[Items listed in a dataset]
[start]

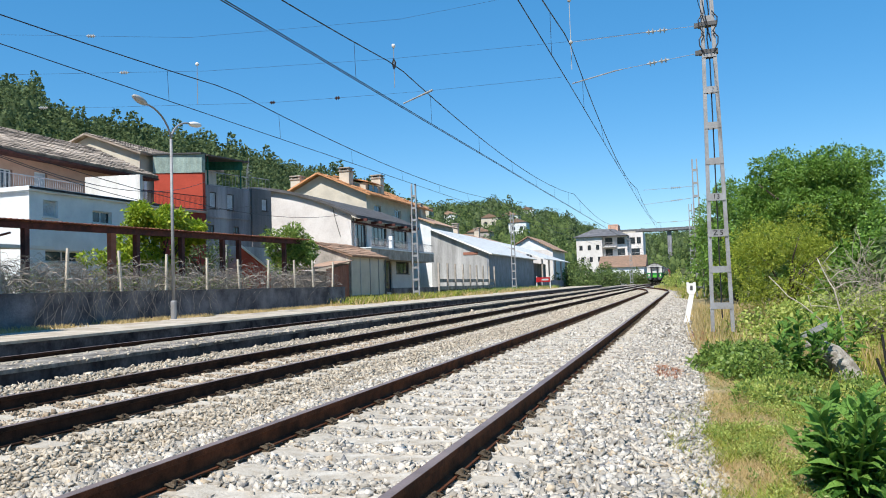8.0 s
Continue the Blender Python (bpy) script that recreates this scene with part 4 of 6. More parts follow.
def build_houses():
    # white house with a roof terrace
    t = thing("white_house", (-27.5, 28, 0.2), "whitewashed house with a flat roof terrace behind the garden wall", "house")
    shell(t, "house_white", -25.0, -29.9, 24.9, 33.0, 0.2, 5.5, front=[(28.4, 29.6, 4.45, 5.0), (25.7, 27.7, 2.65, 3.15), (25.6, 26.4, 4.5, 5.2, "shutter", 0)])
    bm = B()
    box(bm, -30.0, -24.85, 24.75, 33.1, 5.503, 5.68)
    part("roof_edge", bm, "house_white", t)
    railing(t, (-27.95, 25.0, 0), (-27.95, 31.1, 0), 5.68, 1.0)
    railing(t, (-29.8, 24.95, 0), (-28.0, 24.95, 0), 5.68, 1.0)
    bm = B()
    box(bm, -24.849, -24.83, 24.75, 33.1, 5.56, 5.66)
    part("stained_edge", bm, "plat_face", t, "black-stained parapet edge")
    bm = B()
    prism(bm, [(-27.9, 31.2), (-25.1, 31.7), (-25.1, 31.9), (-27.9, 31.4)], (0, 0, 5.683), (1, 0, 0), (0, 1, 0), (0, 0, 1), 1.35)
    part("terrace_screen", bm, "wag_white", t, "stained white terrace screen wall")
    t = thing("white_annex", (-31.5, 21, 0.2), "white rear wing with a railed balcony and a pale awning", "house")
    shell(t, "house_white", -29.95, -34, 16.0, 24.7, 0.2, 5.5, front=[(22.2, 22.7, 3.9, 4.5), (23.2, 24.3, 3.2, 4.6, "shutter", 0), (19.6, 23.2, 0.9, 2.1)])
    bm = B()
    box(bm, -29.93, -26.6, 15.8, 24.6, 3.4, 3.55)
    part("balcony_slab", bm, "concrete", t)
    railing(t, (-26.7, 15.9, 0), (-26.7, 24.5, 0), 3.55, 0.72, m="white")
    bm = B()
    obox(bm, (-26.55, 15.6, 3.28), Vector((1, 0, -0.055)).normalized(), (0, 1, 0), (0, 0, 1), (0, 4.6), (0, 7.4), (-0.12, 0.0))
    part("awning", bm, "white", t, "thin white awning")
    # salmon upper house with the long tiled roof
    t = thing("long_house", (-33, 30, 0.2), "salmon-rendered house with a long weathered tile roof", "house")
    shell(t, "house_pink", -30.2, -38, 16.0, 38.0, 0.2, 8.0, slab=False,
          front=[(28.2, 29.1, 5.8, 7.3, "pane", 2), (26.4, 27.0, 5.8, 7.2, "shutter", 0), (30.4, 31.2, 5.8, 7.4, "shutter", 0), (34.0, 34.8, 5.8, 7.2, "shutter", 0), (22.3, 23.2, 5.8, 7.2), (19.2, 20.0, 5.8, 7.2)])
    slope(t, "roof", "tile_old", -29.3, 7.98, -34.1, 10.15, 15.4, 38.6, 0.10, "old brown clay tile roof", "tile_old")
    slope(t, "roof", "tile_old", -34.1, 10.15, -38.6, 7.98, 15.4, 38.6, 0.10)
    for yy in (16.1, 37.9):
        bm = B()
        prism(bm, [(-38, 8.0), (-30.2, 8.0), (-34.1, 10.1)], (0, yy - 0.1, 0), (1, 0, 0), (0, 0, 1), (0, 1, 0), 0.2)
        part("gable", bm, "house_pink", t)
    bm = B()
    box(bm, -30.1, -29.2, 15.4, 38.6, 7.88, 7.965)
    part("eave_board", bm, "rust", t, "brown boarded eave")
    chimney(t, -31.7, 26.5, 8.3, 10.2, 0.68, "concrete", True)
    chimney(t, -34.0, 25.7, 9.4, 10.35, 0.4, "concrete", True)
    # pale house behind with a gable
    t = thing("cream_house", (-35, 44, 0.2), "cream gabled house with brown tiles", "house")
    shell(t, "beige", -32.85, -40.8, 41.5, 50.0, 0.2, 10.2, slab=False)
    slope(t, "roof", "tile_old", -32.5, 10.1, -36.8, 11.7, 41.1, 50.4, 0.12, "brown clay tile roof", "tile_old")
    slope(t, "roof", "tile_old", -36.8, 11.7, -41.2, 10.1, 41.1, 50.4, 0.12)
    bm = B()
    prism(bm, [(-40.8, 10.2), (-32.85, 10.2), (-36.8, 11.65)], (0, 41.5, 0), (1, 0, 0), (0, 0, 1), (0, 1, 0), 0.2)
    part("gable", bm, "beige", t)
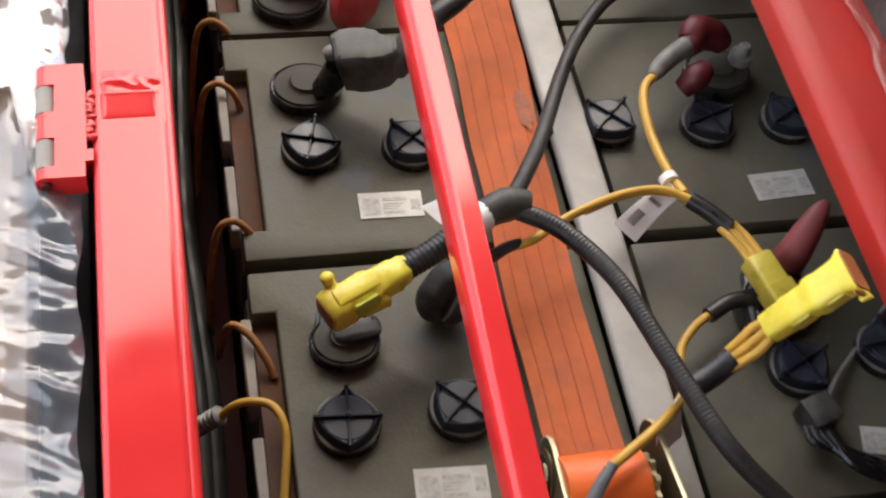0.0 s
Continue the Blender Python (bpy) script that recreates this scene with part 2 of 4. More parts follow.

[end]

** Problem to solve **
Copy all the entries word for word. Omit any pictures.

** Result below **
8.0 s
Continue the Blender Python (bpy) script that recreates this scene with part 4 of 6. More parts follow.
def build_houses():
    # white house with a roof terrace
    t = thing("white_house", (-27.5, 28, 0.2), "whitewashed house with a flat roof terrace behind the garden wall", "house")
    shell(t, "house_white", -25.0, -29.9, 24.9, 33.0, 0.2, 5.5, front=[(28.4, 29.6, 4.45, 5.0), (25.7, 27.7, 2.65, 3.15), (25.6, 26.4, 4.5, 5.2, "shutter", 0)])
    bm = B()
    box(bm, -30.0, -24.85, 24.75, 33.1, 5.503, 5.68)
    part("roof_edge", bm, "house_white", t)
    railing(t, (-27.95, 25.0, 0), (-27.95, 31.1, 0), 5.68, 1.0)
    railing(t, (-29.8, 24.95, 0), (-28.0, 24.95, 0), 5.68, 1.0)
    bm = B()
    box(bm, -24.849, -24.83, 24.75, 33.1, 5.56, 5.66)
    part("stained_edge", bm, "plat_face", t, "black-stained parapet edge")
    bm = B()
    prism(bm, [(-27.9, 31.2), (-25.1, 31.7), (-25.1, 31.9), (-27.9, 31.4)], (0, 0, 5.683), (1, 0, 0), (0, 1, 0), (0, 0, 1), 1.35)
    part("terrace_screen", bm, "wag_white", t, "stained white terrace screen wall")
    t = thing("white_annex", (-31.5, 21, 0.2), "white rear wing with a railed balcony and a pale awning", "house")
    shell(t, "house_white", -29.95, -34, 16.0, 24.7, 0.2, 5.5, front=[(22.2, 22.7, 3.9, 4.5), (23.2, 24.3, 3.2, 4.6, "shutter", 0), (19.6, 23.2, 0.9, 2.1)])
    bm = B()
    box(bm, -29.93, -26.6, 15.8, 24.6, 3.4, 3.55)
    part("balcony_slab", bm, "concrete", t)
    railing(t, (-26.7, 15.9, 0), (-26.7, 24.5, 0), 3.55, 0.72, m="white")
    bm = B()
    obox(bm, (-26.55, 15.6, 3.28), Vector((1, 0, -0.055)).normalized(), (0, 1, 0), (0, 0, 1), (0, 4.6), (0, 7.4), (-0.12, 0.0))
    part("awning", bm, "white", t, "thin white awning")
    # salmon upper house with the long tiled roof
    t = thing("long_house", (-33, 30, 0.2), "salmon-rendered house with a long weathered tile roof", "house")
    shell(t, "house_pink", -30.2, -38, 16.0, 38.0, 0.2, 8.0, slab=False,
          front=[(28.2, 29.1, 5.8, 7.3, "pane", 2), (26.4, 27.0, 5.8, 7.2, "shutter", 0), (30.4, 31.2, 5.8, 7.4, "shutter", 0), (34.0, 34.8, 5.8, 7.2, "shutter", 0), (22.3, 23.2, 5.8, 7.2), (19.2, 20.0, 5.8, 7.2)])
    slope(t, "roof", "tile_old", -29.3, 7.98, -34.1, 10.15, 15.4, 38.6, 0.10, "old brown clay tile roof", "tile_old")
    slope(t, "roof", "tile_old", -34.1, 10.15, -38.6, 7.98, 15.4, 38.6, 0.10)
    for yy in (16.1, 37.9):
        bm = B()
        prism(bm, [(-38, 8.0), (-30.2, 8.0), (-34.1, 10.1)], (0, yy - 0.1, 0), (1, 0, 0), (0, 0, 1), (0, 1, 0), 0.2)
        part("gable", bm, "house_pink", t)
    bm = B()
    box(bm, -30.1, -29.2, 15.4, 38.6, 7.88, 7.965)
    part("eave_board", bm, "rust", t, "brown boarded eave")
    chimney(t, -31.7, 26.5, 8.3, 10.2, 0.68, "concrete", True)
    chimney(t, -34.0, 25.7, 9.4, 10.35, 0.4, "concrete", True)
    # pale house behind with a gable
    t = thing("cream_house", (-35, 44, 0.2), "cream gabled house with brown tiles", "house")
    shell(t, "beige", -32.85, -40.8, 41.5, 50.0, 0.2, 10.2, slab=False)
    slope(t, "roof", "tile_old", -32.5, 10.1, -36.8, 11.7, 41.1, 50.4, 0.12, "brown clay tile roof", "tile_old")
    slope(t, "roof", "tile_old", -36.8, 11.7, -41.2, 10.1, 41.1, 50.4, 0.12)
    bm = B()
    prism(bm, [(-40.8, 10.2), (-32.85, 10.2), (-36.8, 11.65)], (0, 41.5, 0), (1, 0, 0), (0, 0, 1), (0, 1, 0), 0.2)
    part("gable", bm, "beige", t)
0.0 s
Continue the Blender Python (bpy) script that recreates this scene with part 2 of 4. More parts follow.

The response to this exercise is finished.